Так, Иван Кузьмич слегка расслабился и стал рассказывать о забавных случаях, происходивших в его дипломатической практике. Много лет он работал в советском посольстве в Дели (понятно стало происхождение пёстрой шали на плечах его жены), и мы с увлечением слушали его красочные описания экзотического быта. Все постепенно разговорились, загалдели. Нина, только прогнавшая очередного альфонса, беззастенчиво строила глазки Игорю, забыв о проповедуемой теории, что женщина должна только продаваться, а не спать за просто так. Томас залез на колени к бабушке и тщательно слюнявил концы её роскошной шали, Джулия демонстративно слушала громкую музыку в спальне, Тамара следила за столом, мужчины строили планы быстрого обогащения и решали, каким бизнесом стоит заняться — Иван Кузьмич был готов выделить зятю некоторую сумму для старта.

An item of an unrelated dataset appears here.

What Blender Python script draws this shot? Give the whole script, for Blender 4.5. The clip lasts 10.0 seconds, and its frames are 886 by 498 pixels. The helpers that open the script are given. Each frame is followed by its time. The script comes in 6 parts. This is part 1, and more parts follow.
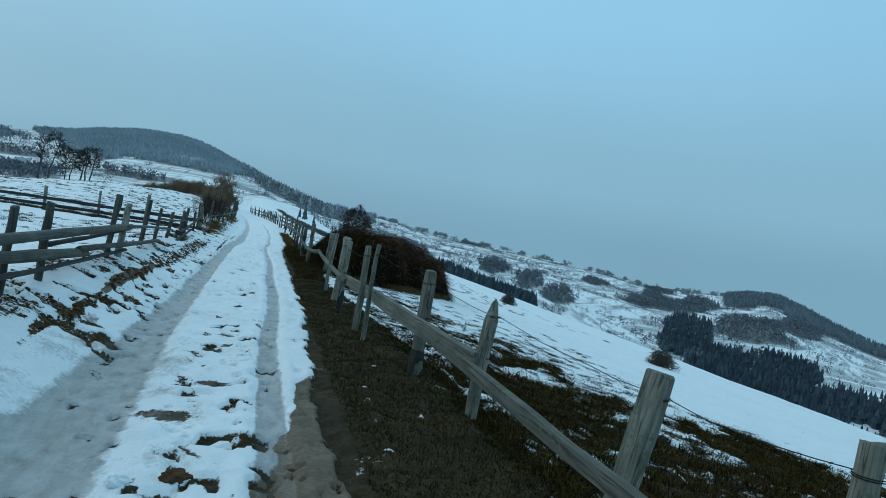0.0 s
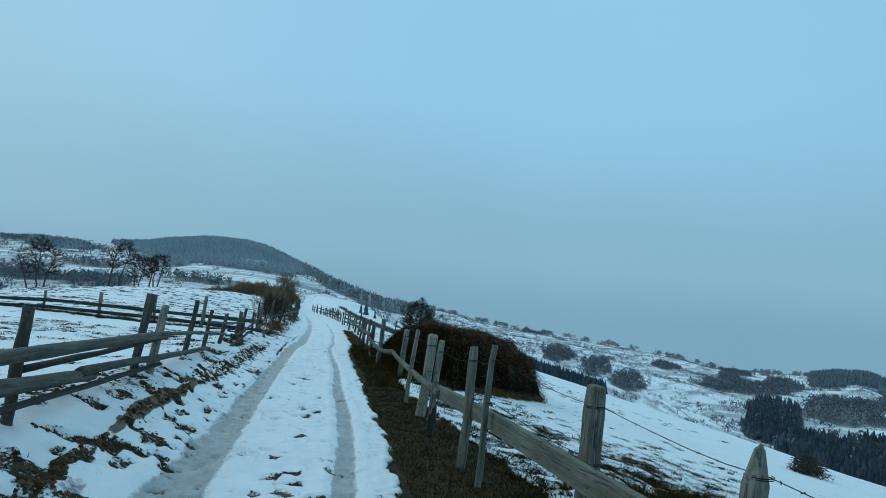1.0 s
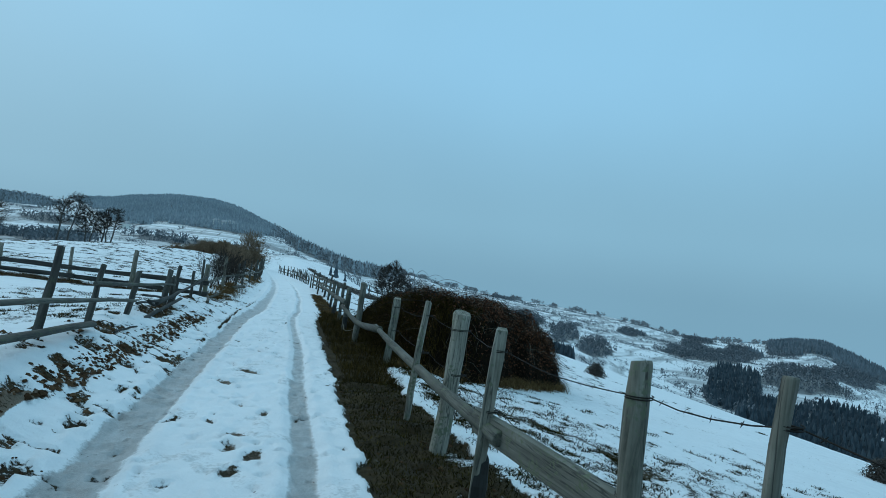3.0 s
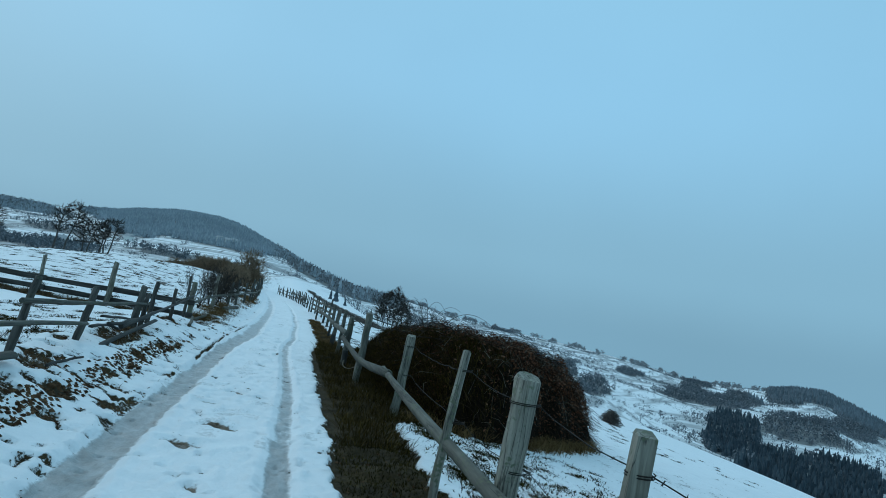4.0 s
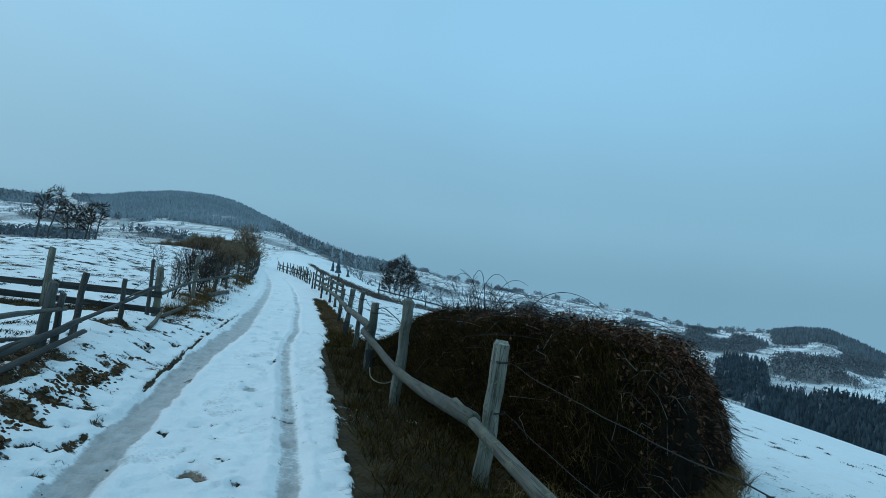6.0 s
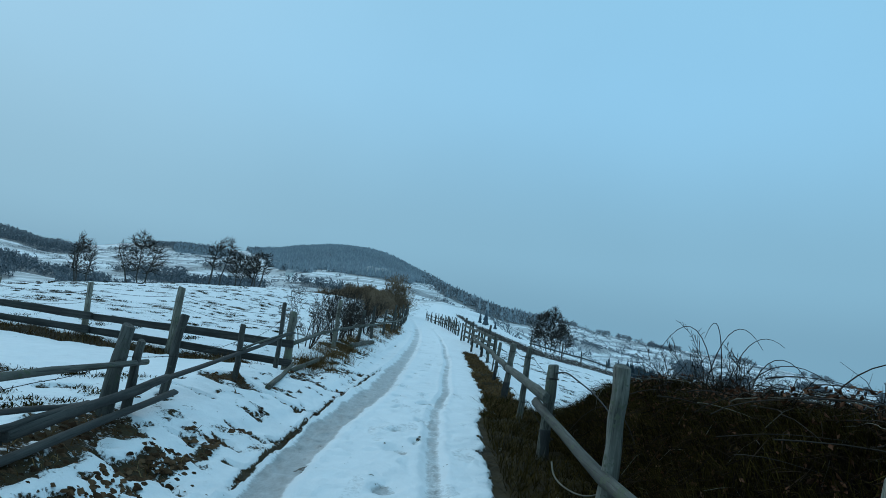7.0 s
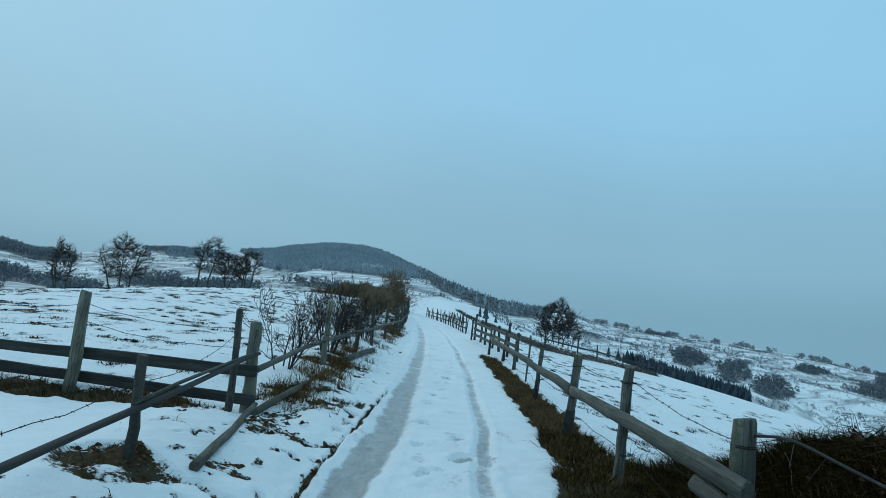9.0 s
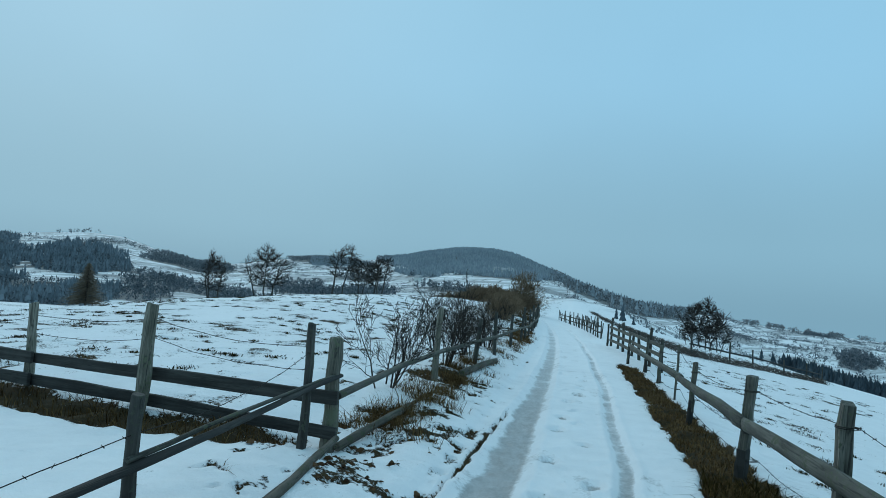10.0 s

Софья Львовна раскапризничалась и требовала у мужа и квартиру в Манхеттене, и дачу в Поконо, не принимая доводов, что у них едва хватит средств на одно жилище.
За сладким компания окончательно рассиропилась, и её потянуло на воспоминания. Я, в основном помалкивавшая, вдруг захотела рассказать что- то страшно интересное и заговорщическим тоном начала:
— Однажды моя мамка.
Закончить не удалось. Расслабившийся и даже снявший галстук Иван Кузьмич вдруг рассвирепел. Вообще-то он голос не повышал, а показывал своё неудовольствие тоном или взглядом. А тут он закричал, теряя остатки самообладания,
— Что за выражение, Клава! Что за мамка, это не из русского языка! Извольте объясняться по-русски!
Я залепетала,
— Да, я из Белоруссии, и там это выражение вполне приемлемо, да и в сказках оно часто употребляется.
Иван Кузьмич не слушал. Он бушевал. За минуту я узнала, что я необразованная провинциалка, и такие, как я, позорят нацию и русский язык.
Тамара застыла с кофейником в руках, Николай бросился меня защищать. Сквозь слёзы я слышала его голос.